DATASET SECTION
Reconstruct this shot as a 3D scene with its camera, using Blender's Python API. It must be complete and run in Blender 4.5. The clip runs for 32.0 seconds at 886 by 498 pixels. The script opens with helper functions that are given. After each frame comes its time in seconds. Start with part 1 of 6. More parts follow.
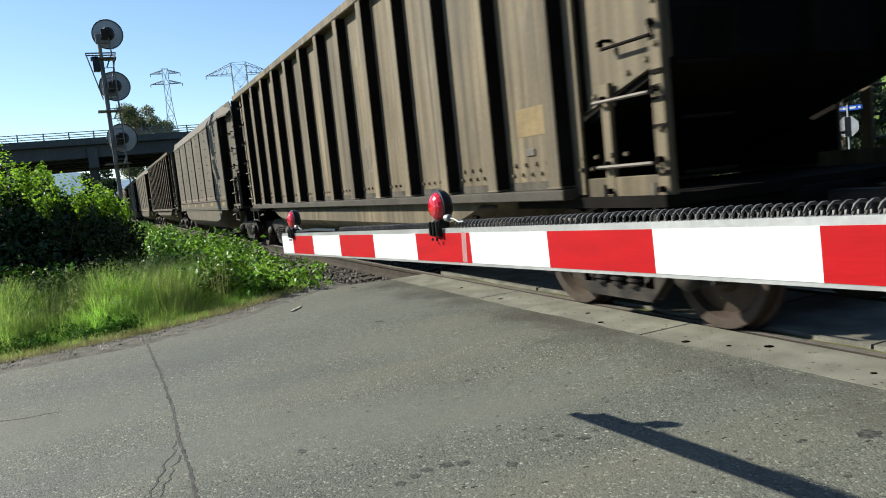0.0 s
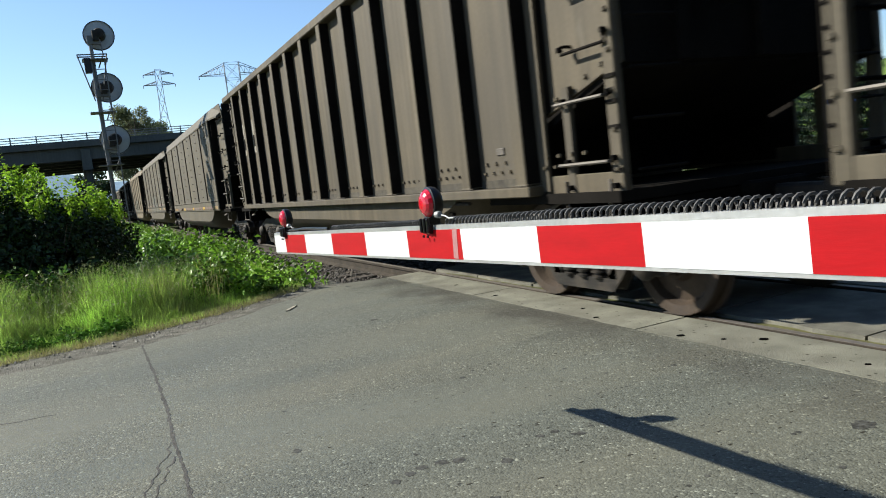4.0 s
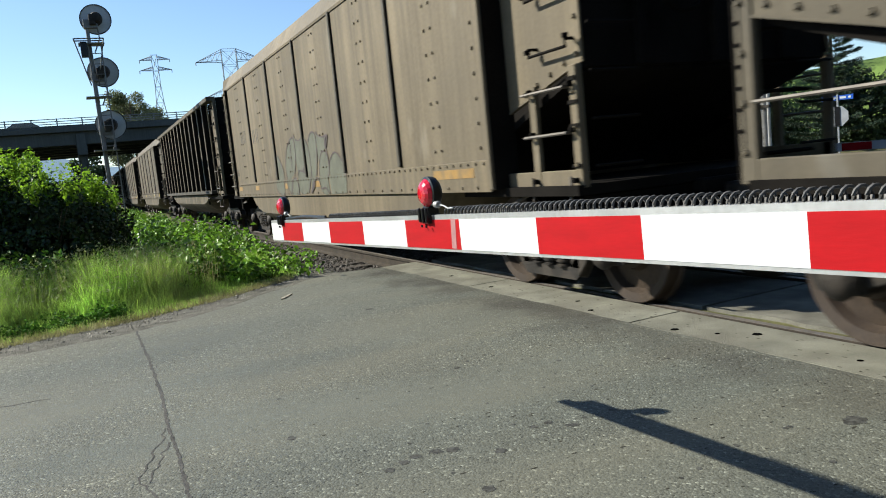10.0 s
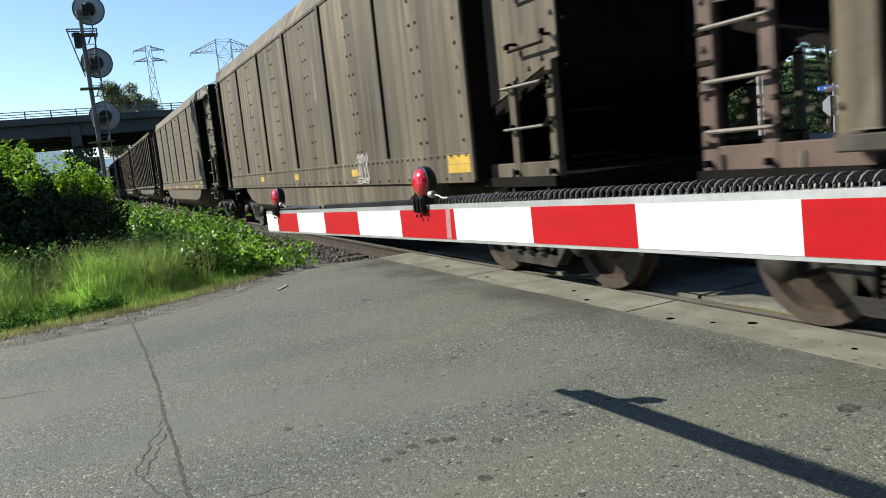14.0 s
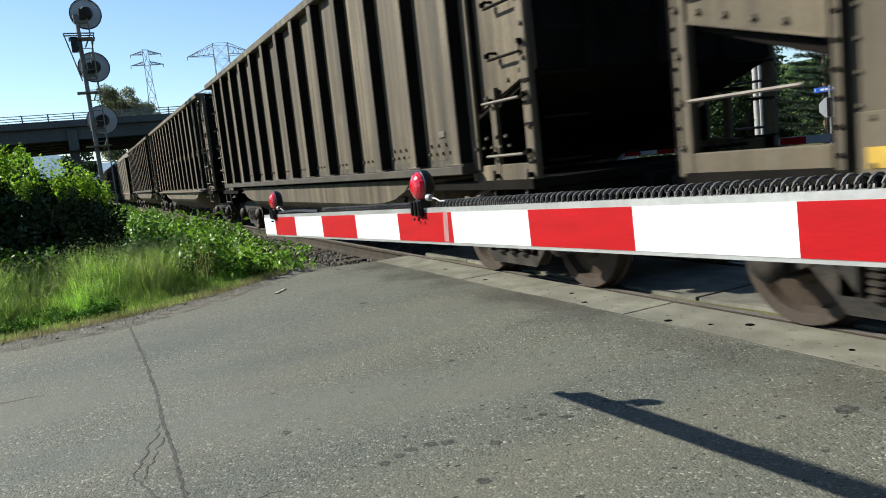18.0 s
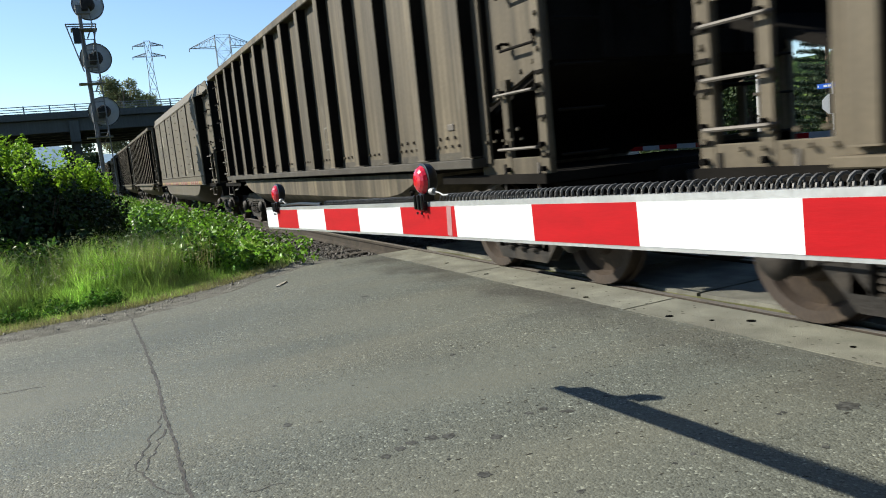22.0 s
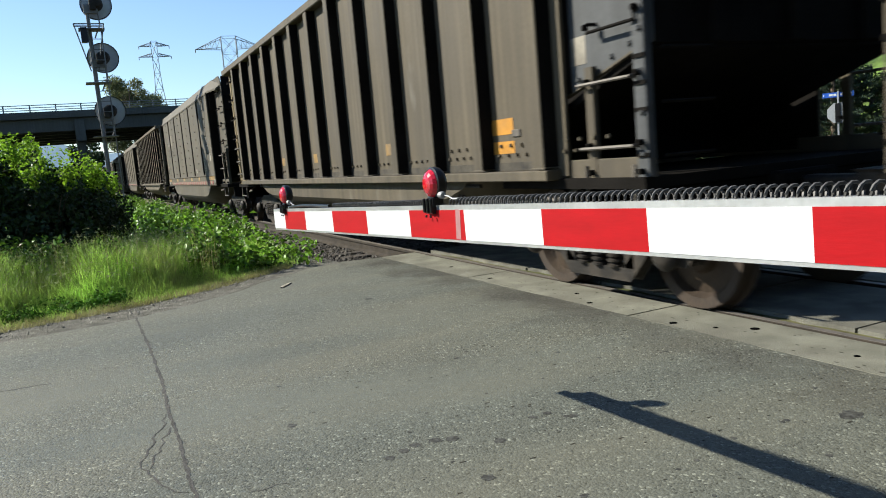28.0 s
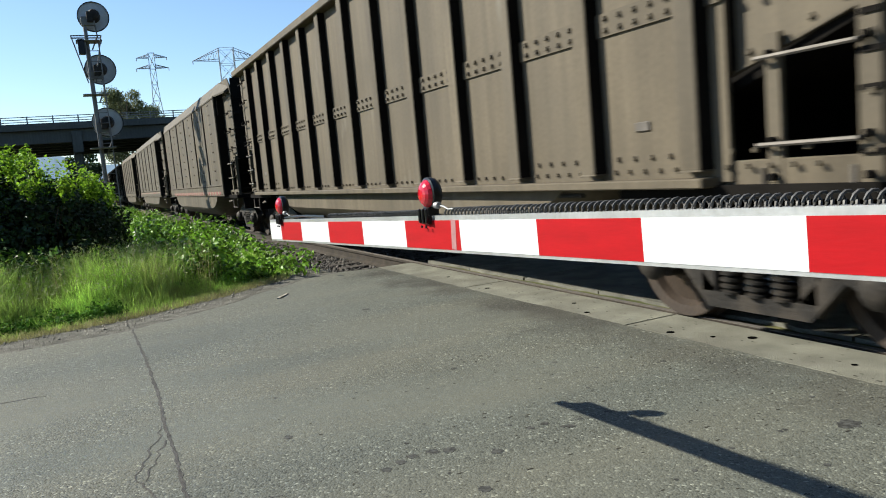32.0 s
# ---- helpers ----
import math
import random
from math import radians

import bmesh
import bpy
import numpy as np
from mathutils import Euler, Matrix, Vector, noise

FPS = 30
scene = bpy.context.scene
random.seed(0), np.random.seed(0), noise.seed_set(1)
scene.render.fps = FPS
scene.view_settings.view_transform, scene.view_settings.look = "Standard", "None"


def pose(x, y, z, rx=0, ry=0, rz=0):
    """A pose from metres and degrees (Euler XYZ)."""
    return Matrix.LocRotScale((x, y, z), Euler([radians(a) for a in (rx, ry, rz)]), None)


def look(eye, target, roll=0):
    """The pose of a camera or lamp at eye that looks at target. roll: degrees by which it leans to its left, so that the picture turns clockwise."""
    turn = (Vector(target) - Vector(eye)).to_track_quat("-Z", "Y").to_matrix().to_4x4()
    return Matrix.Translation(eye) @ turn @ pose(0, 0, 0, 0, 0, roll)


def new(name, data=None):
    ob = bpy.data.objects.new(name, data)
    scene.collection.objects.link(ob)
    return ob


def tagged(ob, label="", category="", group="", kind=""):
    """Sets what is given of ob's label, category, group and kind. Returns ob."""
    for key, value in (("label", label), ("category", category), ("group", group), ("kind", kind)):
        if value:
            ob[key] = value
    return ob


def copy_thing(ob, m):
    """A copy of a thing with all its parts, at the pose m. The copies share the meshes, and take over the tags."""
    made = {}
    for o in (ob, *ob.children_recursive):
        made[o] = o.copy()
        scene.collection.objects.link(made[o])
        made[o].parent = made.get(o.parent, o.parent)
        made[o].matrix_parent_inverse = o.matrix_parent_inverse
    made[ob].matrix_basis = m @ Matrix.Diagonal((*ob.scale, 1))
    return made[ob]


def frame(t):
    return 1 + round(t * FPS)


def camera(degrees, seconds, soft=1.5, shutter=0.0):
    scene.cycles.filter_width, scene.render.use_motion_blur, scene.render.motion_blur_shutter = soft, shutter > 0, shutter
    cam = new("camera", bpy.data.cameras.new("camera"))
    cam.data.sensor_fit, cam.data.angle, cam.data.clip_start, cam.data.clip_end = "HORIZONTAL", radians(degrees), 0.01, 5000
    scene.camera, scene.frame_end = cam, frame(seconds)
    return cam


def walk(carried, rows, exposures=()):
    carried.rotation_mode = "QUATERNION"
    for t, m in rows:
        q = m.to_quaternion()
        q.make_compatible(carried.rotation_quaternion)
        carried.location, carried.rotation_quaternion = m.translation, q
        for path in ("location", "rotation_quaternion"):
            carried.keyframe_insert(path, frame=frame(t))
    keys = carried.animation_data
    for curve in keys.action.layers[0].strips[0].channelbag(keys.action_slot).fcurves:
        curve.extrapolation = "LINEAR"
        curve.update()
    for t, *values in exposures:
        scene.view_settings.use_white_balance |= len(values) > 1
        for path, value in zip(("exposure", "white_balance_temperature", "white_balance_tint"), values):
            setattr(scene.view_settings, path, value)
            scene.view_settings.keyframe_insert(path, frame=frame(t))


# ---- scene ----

SHORT TASK
Set the data above down again exactly as given, with no pictures.

ANSWER TO THIS PROBLEM
Reconstruct this shot as a 3D scene with its camera, using Blender's Python API. It must be complete and run in Blender 4.5. The clip runs for 32.0 seconds at 886 by 498 pixels. The script opens with helper functions that are given. After each frame comes its time in seconds. Start with part 1 of 6. More parts follow.
0.0 s
4.0 s
10.0 s
14.0 s
18.0 s
22.0 s
28.0 s
32.0 s
# ---- helpers ----
import math
import random
from math import radians

import bmesh
import bpy
import numpy as np
from mathutils import Euler, Matrix, Vector, noise

FPS = 30
scene = bpy.context.scene
random.seed(0), np.random.seed(0), noise.seed_set(1)
scene.render.fps = FPS
scene.view_settings.view_transform, scene.view_settings.look = "Standard", "None"


def pose(x, y, z, rx=0, ry=0, rz=0):
    """A pose from metres and degrees (Euler XYZ)."""
    return Matrix.LocRotScale((x, y, z), Euler([radians(a) for a in (rx, ry, rz)]), None)


def look(eye, target, roll=0):
    """The pose of a camera or lamp at eye that looks at target. roll: degrees by which it leans to its left, so that the picture turns clockwise."""
    turn = (Vector(target) - Vector(eye)).to_track_quat("-Z", "Y").to_matrix().to_4x4()
    return Matrix.Translation(eye) @ turn @ pose(0, 0, 0, 0, 0, roll)


def new(name, data=None):
    ob = bpy.data.objects.new(name, data)
    scene.collection.objects.link(ob)
    return ob


def tagged(ob, label="", category="", group="", kind=""):
    """Sets what is given of ob's label, category, group and kind. Returns ob."""
    for key, value in (("label", label), ("category", category), ("group", group), ("kind", kind)):
        if value:
            ob[key] = value
    return ob


def copy_thing(ob, m):
    """A copy of a thing with all its parts, at the pose m. The copies share the meshes, and take over the tags."""
    made = {}
    for o in (ob, *ob.children_recursive):
        made[o] = o.copy()
        scene.collection.objects.link(made[o])
        made[o].parent = made.get(o.parent, o.parent)
        made[o].matrix_parent_inverse = o.matrix_parent_inverse
    made[ob].matrix_basis = m @ Matrix.Diagonal((*ob.scale, 1))
    return made[ob]


def frame(t):
    return 1 + round(t * FPS)


def camera(degrees, seconds, soft=1.5, shutter=0.0):
    scene.cycles.filter_width, scene.render.use_motion_blur, scene.render.motion_blur_shutter = soft, shutter > 0, shutter
    cam = new("camera", bpy.data.cameras.new("camera"))
    cam.data.sensor_fit, cam.data.angle, cam.data.clip_start, cam.data.clip_end = "HORIZONTAL", radians(degrees), 0.01, 5000
    scene.camera, scene.frame_end = cam, frame(seconds)
    return cam


def walk(carried, rows, exposures=()):
    carried.rotation_mode = "QUATERNION"
    for t, m in rows:
        q = m.to_quaternion()
        q.make_compatible(carried.rotation_quaternion)
        carried.location, carried.rotation_quaternion = m.translation, q
        for path in ("location", "rotation_quaternion"):
            carried.keyframe_insert(path, frame=frame(t))
    keys = carried.animation_data
    for curve in keys.action.layers[0].strips[0].channelbag(keys.action_slot).fcurves:
        curve.extrapolation = "LINEAR"
        curve.update()
    for t, *values in exposures:
        scene.view_settings.use_white_balance |= len(values) > 1
        for path, value in zip(("exposure", "white_balance_temperature", "white_balance_tint"), values):
            setattr(scene.view_settings, path, value)
            scene.view_settings.keyframe_insert(path, frame=frame(t))


# ---- scene ----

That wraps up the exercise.